Task details: Set down each line of the material that follows, exactly, with no pictures.

Given data:
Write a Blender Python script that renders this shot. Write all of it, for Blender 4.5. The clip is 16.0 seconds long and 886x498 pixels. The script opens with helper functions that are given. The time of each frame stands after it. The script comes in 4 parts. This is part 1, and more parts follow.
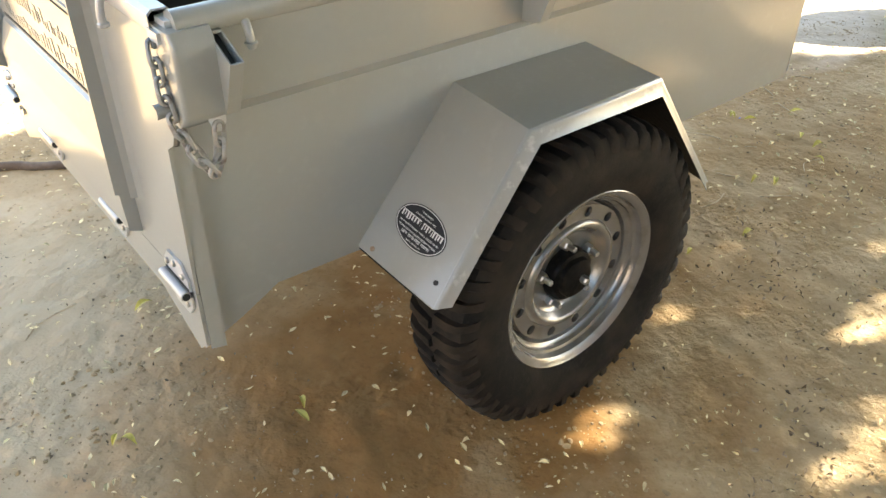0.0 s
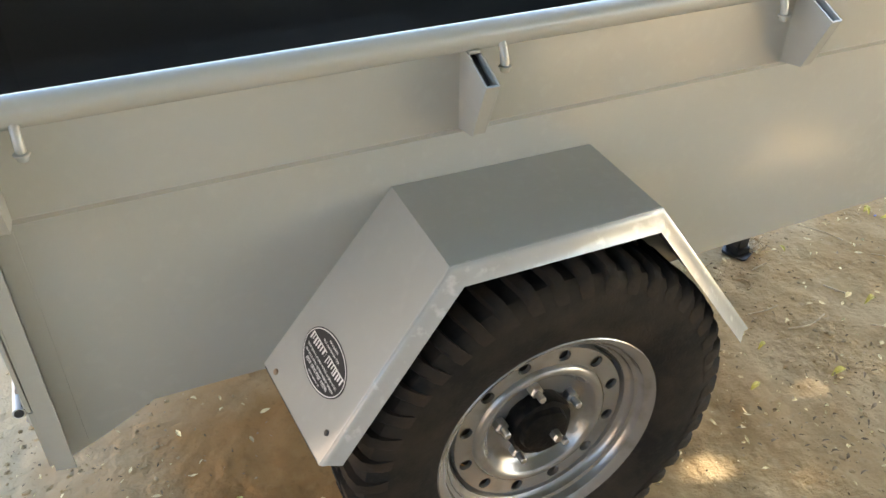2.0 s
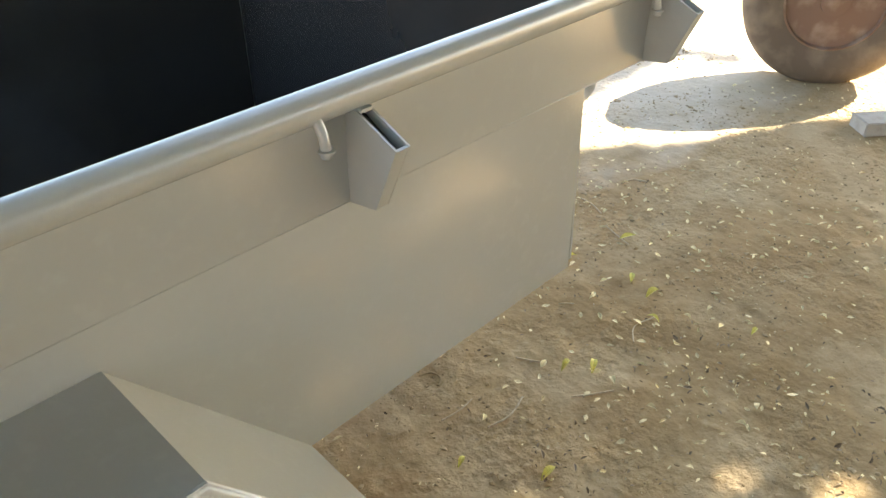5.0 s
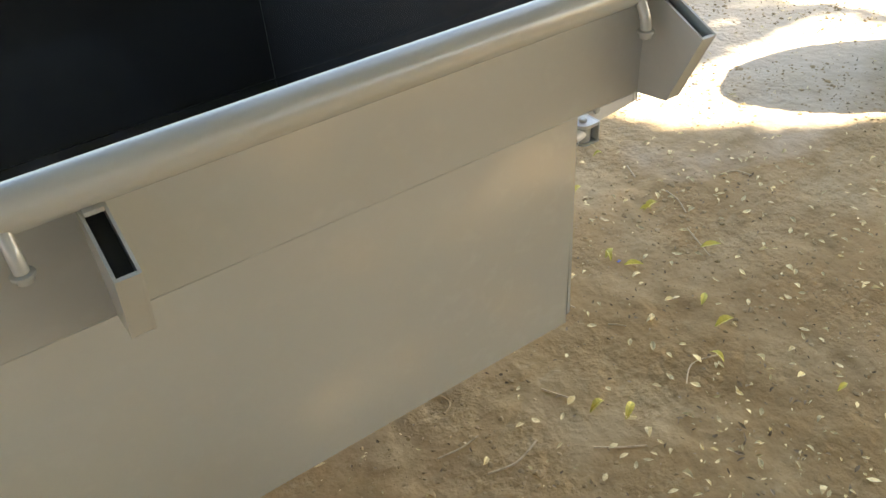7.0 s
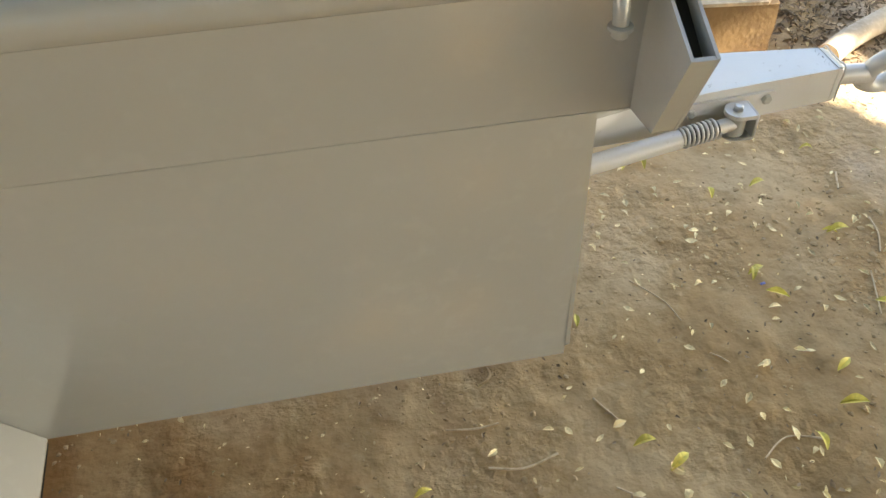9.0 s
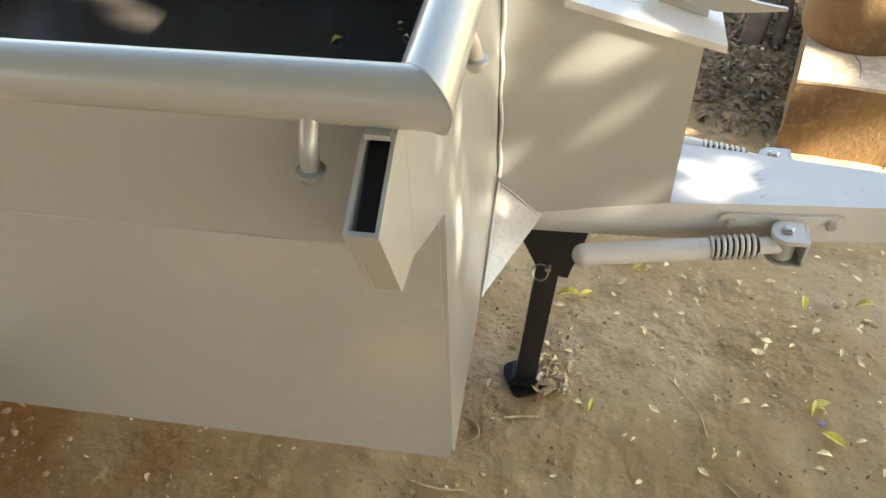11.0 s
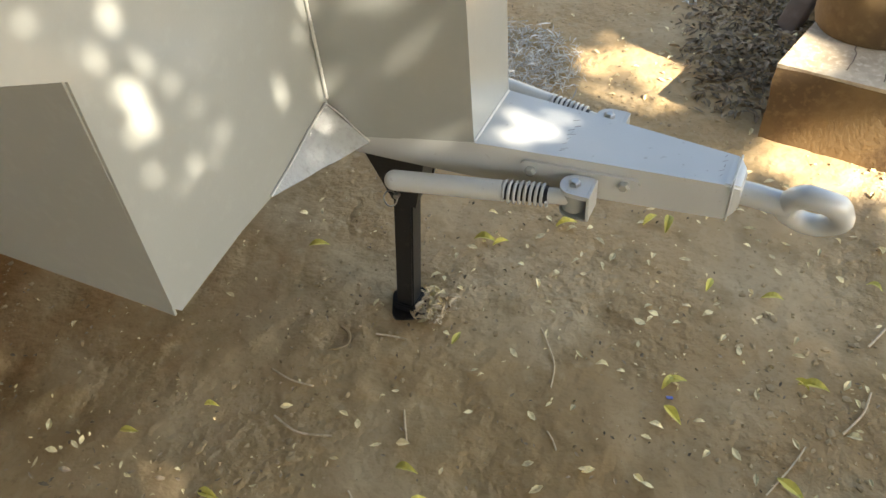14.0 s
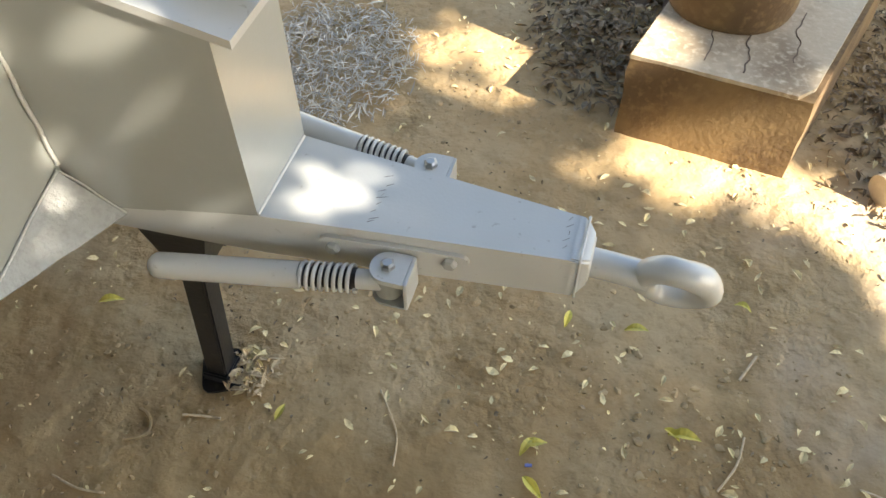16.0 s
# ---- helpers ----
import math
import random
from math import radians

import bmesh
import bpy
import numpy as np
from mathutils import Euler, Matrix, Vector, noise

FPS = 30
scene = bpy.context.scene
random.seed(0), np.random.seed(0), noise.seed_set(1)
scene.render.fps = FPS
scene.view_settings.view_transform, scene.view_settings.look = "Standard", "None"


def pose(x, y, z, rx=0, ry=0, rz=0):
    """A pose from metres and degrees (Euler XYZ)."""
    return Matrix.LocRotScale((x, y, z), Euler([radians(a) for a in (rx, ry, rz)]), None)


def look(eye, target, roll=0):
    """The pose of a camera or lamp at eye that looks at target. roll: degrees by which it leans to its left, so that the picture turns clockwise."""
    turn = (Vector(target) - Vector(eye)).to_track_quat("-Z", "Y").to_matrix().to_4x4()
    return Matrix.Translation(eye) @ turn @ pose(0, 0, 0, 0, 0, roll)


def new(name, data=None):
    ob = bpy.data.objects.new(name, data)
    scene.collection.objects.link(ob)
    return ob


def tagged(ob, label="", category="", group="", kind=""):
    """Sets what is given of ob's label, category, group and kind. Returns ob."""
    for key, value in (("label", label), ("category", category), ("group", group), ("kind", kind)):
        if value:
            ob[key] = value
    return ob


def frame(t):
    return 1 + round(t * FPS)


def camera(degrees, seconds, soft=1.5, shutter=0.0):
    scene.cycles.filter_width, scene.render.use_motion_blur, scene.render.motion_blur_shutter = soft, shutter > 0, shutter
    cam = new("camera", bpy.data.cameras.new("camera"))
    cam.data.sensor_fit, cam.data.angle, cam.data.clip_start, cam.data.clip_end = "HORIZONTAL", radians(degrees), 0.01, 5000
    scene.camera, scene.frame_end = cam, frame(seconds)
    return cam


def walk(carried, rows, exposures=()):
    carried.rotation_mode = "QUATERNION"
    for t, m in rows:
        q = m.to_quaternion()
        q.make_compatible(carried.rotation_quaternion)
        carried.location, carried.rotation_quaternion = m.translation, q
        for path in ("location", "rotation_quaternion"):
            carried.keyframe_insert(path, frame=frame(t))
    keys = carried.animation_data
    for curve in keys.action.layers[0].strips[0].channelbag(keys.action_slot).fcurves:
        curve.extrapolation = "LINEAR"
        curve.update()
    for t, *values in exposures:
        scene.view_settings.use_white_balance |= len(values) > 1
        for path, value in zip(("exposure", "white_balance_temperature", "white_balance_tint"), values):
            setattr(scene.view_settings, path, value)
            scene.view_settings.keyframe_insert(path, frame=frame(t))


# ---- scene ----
cam = camera(57.4, 16.0)
PATH = [
    (0, (-0.388, -0.929, 1.377), (0.634, 0.352, 0.231), 0.2),
    (0.5, (-0.306, -0.907, 1.38), (0.703, 0.394, 0.244), 3.7),
    (1, (-0.148, -0.871, 1.377), (0.848, 0.498, 0.313), 3.6),
    (1.5, (-0.026, -0.848, 1.377), (0.823, 0.585, 0.269), -0.5),
    (2, (0.133, -0.842, 1.383), (0.808, 0.664, 0.253), -0.4),
    (2.5, (0.221, -0.82, 1.375), (0.948, 0.653, 0.234), 0.5),
    (3, (0.309, -0.756, 1.354), (1.175, 0.658, 0.235), 0.1),
    (3.5, (0.411, -0.641, 1.355), (1.378, 0.697, 0.226), -3.6),
    (4, (0.467, -0.583, 1.357), (1.555, 0.642, 0.21), -1.2),
    (4.5, (0.529, -0.564, 1.357), (1.7, 0.616, 0.245), -0.5),
    (4.7, (0.568, -0.561, 1.353), (1.768, 0.597, 0.249), -0.9),
    (6.8, (1.026, -0.515, 1.336), (1.929, 0.79, 0.118), -2.2),
    (7, (1.063, -0.509, 1.334), (1.905, 0.817, 0.095), -4.1),
    (7.5, (1.205, -0.513, 1.317), (1.846, 0.857, 0.008), -2.7),
    (8, (1.319, -0.526, 1.302), (1.777, 0.878, -0.046), -2.0),
    (8.2, (1.351, -0.517, 1.293), (1.754, 0.904, -0.055), -2.5),
    (10.3, (1.655, -0.335, 1.253), (1.522, 0.983, -0.244), -0.6),
    (10.5, (1.701, -0.332, 1.265), (1.496, 1.008, -0.206), -1.1),
    (11, (1.782, -0.329, 1.284), (1.509, 1.067, -0.121), -2.4),
    (11.5, (1.833, -0.272, 1.291), (1.45, 1.127, -0.086), -2.2),
    (12, (1.9, -0.201, 1.287), (1.387, 1.164, -0.083), -1.4),
    (12.5, (2.046, -0.195, 1.299), (1.317, 1.069, -0.068), 1.0),
    (13, (2.199, -0.243, 1.31), (1.274, 0.935, -0.016), -3.6),
    (13.5, (2.27, -0.277, 1.302), (1.444, 0.928, -0.063), -4.5),
    (14, (2.348, -0.301, 1.284), (1.671, 0.916, -0.152), -5.9),
    (14.5, (2.369, -0.261, 1.278), (1.682, 0.938, -0.168), -7.7),
    (15, (2.394, -0.176, 1.257), (1.82, 1.003, -0.253), -6.1),
    (15.5, (2.387, -0.106, 1.236), (1.911, 1.065, -0.313), -2.8),
    (16, (2.328, 0.026, 1.221), (1.957, 1.24, -0.325), -0.9),
]
EXPOSURES = [(0.0, 3.1, 7400, 8), (1.0, 3.18, 7200, 8), (2.3, 3.38, 7050, 8), (3.0, 3.3, 7000, 8), (4.5, 3.1, 7250, 8), (7.0, 2.85, 7850, 9), (8.0, 2.82, 7850, 9), (10.5, 2.98, 8100, 10), (11.5, 2.75, 7800, 10), (12.0, 2.52, 7250, 10), (12.5, 2.1, 7000, 10), (13.5, 2.25, 7500, 8), (15.0, 2.42, 7600, 8), (16.0, 2.36, 7600, 8)]
walk(cam, [(t, look(eye, target, roll)) for t, eye, target, roll in PATH], exposures=EXPOSURES)

# ---- world and light ----
SUN_EL, SUN_AZ = 36.0, -17.2          # the sun stands ahead of the trailer, a little to the near side
SUN = Vector((math.cos(radians(SUN_EL)) * math.cos(radians(SUN_AZ)), math.cos(radians(SUN_EL)) * math.sin(radians(SUN_AZ)), math.sin(radians(SUN_EL))))
world = bpy.data.worlds.new("sky")
scene.world = world
world.use_nodes = True
wn = world.node_tree.nodes
sky = wn.new("ShaderNodeTexSky")
sky.sky_type, sky.sun_disc = "NISHITA", False
sky.sun_elevation, sky.sun_rotation = radians(SUN_EL), radians(90 - SUN_AZ)
wn["Background"].inputs["Strength"].default_value = 0.10
world.node_tree.links.new(sky.outputs[0], wn["Background"].inputs["Color"])
lamp = bpy.data.lights.new("sun", "SUN")
lamp.energy, lamp.angle, lamp.color = 5.0, radians(0.53), (1.0, 0.96, 0.90)
sun = new("sun", lamp)
sun.matrix_world = look(SUN * 40, (0, 0, 0))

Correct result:
Write a Blender Python script that renders this shot. Write all of it, for Blender 4.5. The clip is 16.0 seconds long and 886x498 pixels. The script opens with helper functions that are given. The time of each frame stands after it. The script comes in 4 parts. This is part 1, and more parts follow.
0.0 s
2.0 s
5.0 s
7.0 s
9.0 s
11.0 s
14.0 s
16.0 s
# ---- helpers ----
import math
import random
from math import radians

import bmesh
import bpy
import numpy as np
from mathutils import Euler, Matrix, Vector, noise

FPS = 30
scene = bpy.context.scene
random.seed(0), np.random.seed(0), noise.seed_set(1)
scene.render.fps = FPS
scene.view_settings.view_transform, scene.view_settings.look = "Standard", "None"


def pose(x, y, z, rx=0, ry=0, rz=0):
    """A pose from metres and degrees (Euler XYZ)."""
    return Matrix.LocRotScale((x, y, z), Euler([radians(a) for a in (rx, ry, rz)]), None)


def look(eye, target, roll=0):
    """The pose of a camera or lamp at eye that looks at target. roll: degrees by which it leans to its left, so that the picture turns clockwise."""
    turn = (Vector(target) - Vector(eye)).to_track_quat("-Z", "Y").to_matrix().to_4x4()
    return Matrix.Translation(eye) @ turn @ pose(0, 0, 0, 0, 0, roll)


def new(name, data=None):
    ob = bpy.data.objects.new(name, data)
    scene.collection.objects.link(ob)
    return ob


def tagged(ob, label="", category="", group="", kind=""):
    """Sets what is given of ob's label, category, group and kind. Returns ob."""
    for key, value in (("label", label), ("category", category), ("group", group), ("kind", kind)):
        if value:
            ob[key] = value
    return ob


def frame(t):
    return 1 + round(t * FPS)


def camera(degrees, seconds, soft=1.5, shutter=0.0):
    scene.cycles.filter_width, scene.render.use_motion_blur, scene.render.motion_blur_shutter = soft, shutter > 0, shutter
    cam = new("camera", bpy.data.cameras.new("camera"))
    cam.data.sensor_fit, cam.data.angle, cam.data.clip_start, cam.data.clip_end = "HORIZONTAL", radians(degrees), 0.01, 5000
    scene.camera, scene.frame_end = cam, frame(seconds)
    return cam


def walk(carried, rows, exposures=()):
    carried.rotation_mode = "QUATERNION"
    for t, m in rows:
        q = m.to_quaternion()
        q.make_compatible(carried.rotation_quaternion)
        carried.location, carried.rotation_quaternion = m.translation, q
        for path in ("location", "rotation_quaternion"):
            carried.keyframe_insert(path, frame=frame(t))
    keys = carried.animation_data
    for curve in keys.action.layers[0].strips[0].channelbag(keys.action_slot).fcurves:
        curve.extrapolation = "LINEAR"
        curve.update()
    for t, *values in exposures:
        scene.view_settings.use_white_balance |= len(values) > 1
        for path, value in zip(("exposure", "white_balance_temperature", "white_balance_tint"), values):
            setattr(scene.view_settings, path, value)
            scene.view_settings.keyframe_insert(path, frame=frame(t))


# ---- scene ----
cam = camera(57.4, 16.0)
PATH = [
    (0, (-0.388, -0.929, 1.377), (0.634, 0.352, 0.231), 0.2),
    (0.5, (-0.306, -0.907, 1.38), (0.703, 0.394, 0.244), 3.7),
    (1, (-0.148, -0.871, 1.377), (0.848, 0.498, 0.313), 3.6),
    (1.5, (-0.026, -0.848, 1.377), (0.823, 0.585, 0.269), -0.5),
    (2, (0.133, -0.842, 1.383), (0.808, 0.664, 0.253), -0.4),
    (2.5, (0.221, -0.82, 1.375), (0.948, 0.653, 0.234), 0.5),
    (3, (0.309, -0.756, 1.354), (1.175, 0.658, 0.235), 0.1),
    (3.5, (0.411, -0.641, 1.355), (1.378, 0.697, 0.226), -3.6),
    (4, (0.467, -0.583, 1.357), (1.555, 0.642, 0.21), -1.2),
    (4.5, (0.529, -0.564, 1.357), (1.7, 0.616, 0.245), -0.5),
    (4.7, (0.568, -0.561, 1.353), (1.768, 0.597, 0.249), -0.9),
    (6.8, (1.026, -0.515, 1.336), (1.929, 0.79, 0.118), -2.2),
    (7, (1.063, -0.509, 1.334), (1.905, 0.817, 0.095), -4.1),
    (7.5, (1.205, -0.513, 1.317), (1.846, 0.857, 0.008), -2.7),
    (8, (1.319, -0.526, 1.302), (1.777, 0.878, -0.046), -2.0),
    (8.2, (1.351, -0.517, 1.293), (1.754, 0.904, -0.055), -2.5),
    (10.3, (1.655, -0.335, 1.253), (1.522, 0.983, -0.244), -0.6),
    (10.5, (1.701, -0.332, 1.265), (1.496, 1.008, -0.206), -1.1),
    (11, (1.782, -0.329, 1.284), (1.509, 1.067, -0.121), -2.4),
    (11.5, (1.833, -0.272, 1.291), (1.45, 1.127, -0.086), -2.2),
    (12, (1.9, -0.201, 1.287), (1.387, 1.164, -0.083), -1.4),
    (12.5, (2.046, -0.195, 1.299), (1.317, 1.069, -0.068), 1.0),
    (13, (2.199, -0.243, 1.31), (1.274, 0.935, -0.016), -3.6),
    (13.5, (2.27, -0.277, 1.302), (1.444, 0.928, -0.063), -4.5),
    (14, (2.348, -0.301, 1.284), (1.671, 0.916, -0.152), -5.9),
    (14.5, (2.369, -0.261, 1.278), (1.682, 0.938, -0.168), -7.7),
    (15, (2.394, -0.176, 1.257), (1.82, 1.003, -0.253), -6.1),
    (15.5, (2.387, -0.106, 1.236), (1.911, 1.065, -0.313), -2.8),
    (16, (2.328, 0.026, 1.221), (1.957, 1.24, -0.325), -0.9),
]
EXPOSURES = [(0.0, 3.1, 7400, 8), (1.0, 3.18, 7200, 8), (2.3, 3.38, 7050, 8), (3.0, 3.3, 7000, 8), (4.5, 3.1, 7250, 8), (7.0, 2.85, 7850, 9), (8.0, 2.82, 7850, 9), (10.5, 2.98, 8100, 10), (11.5, 2.75, 7800, 10), (12.0, 2.52, 7250, 10), (12.5, 2.1, 7000, 10), (13.5, 2.25, 7500, 8), (15.0, 2.42, 7600, 8), (16.0, 2.36, 7600, 8)]
walk(cam, [(t, look(eye, target, roll)) for t, eye, target, roll in PATH], exposures=EXPOSURES)

# ---- world and light ----
SUN_EL, SUN_AZ = 36.0, -17.2          # the sun stands ahead of the trailer, a little to the near side
SUN = Vector((math.cos(radians(SUN_EL)) * math.cos(radians(SUN_AZ)), math.cos(radians(SUN_EL)) * math.sin(radians(SUN_AZ)), math.sin(radians(SUN_EL))))
world = bpy.data.worlds.new("sky")
scene.world = world
world.use_nodes = True
wn = world.node_tree.nodes
sky = wn.new("ShaderNodeTexSky")
sky.sky_type, sky.sun_disc = "NISHITA", False
sky.sun_elevation, sky.sun_rotation = radians(SUN_EL), radians(90 - SUN_AZ)
wn["Background"].inputs["Strength"].default_value = 0.10
world.node_tree.links.new(sky.outputs[0], wn["Background"].inputs["Color"])
lamp = bpy.data.lights.new("sun", "SUN")
lamp.energy, lamp.angle, lamp.color = 5.0, radians(0.53), (1.0, 0.96, 0.90)
sun = new("sun", lamp)
sun.matrix_world = look(SUN * 40, (0, 0, 0))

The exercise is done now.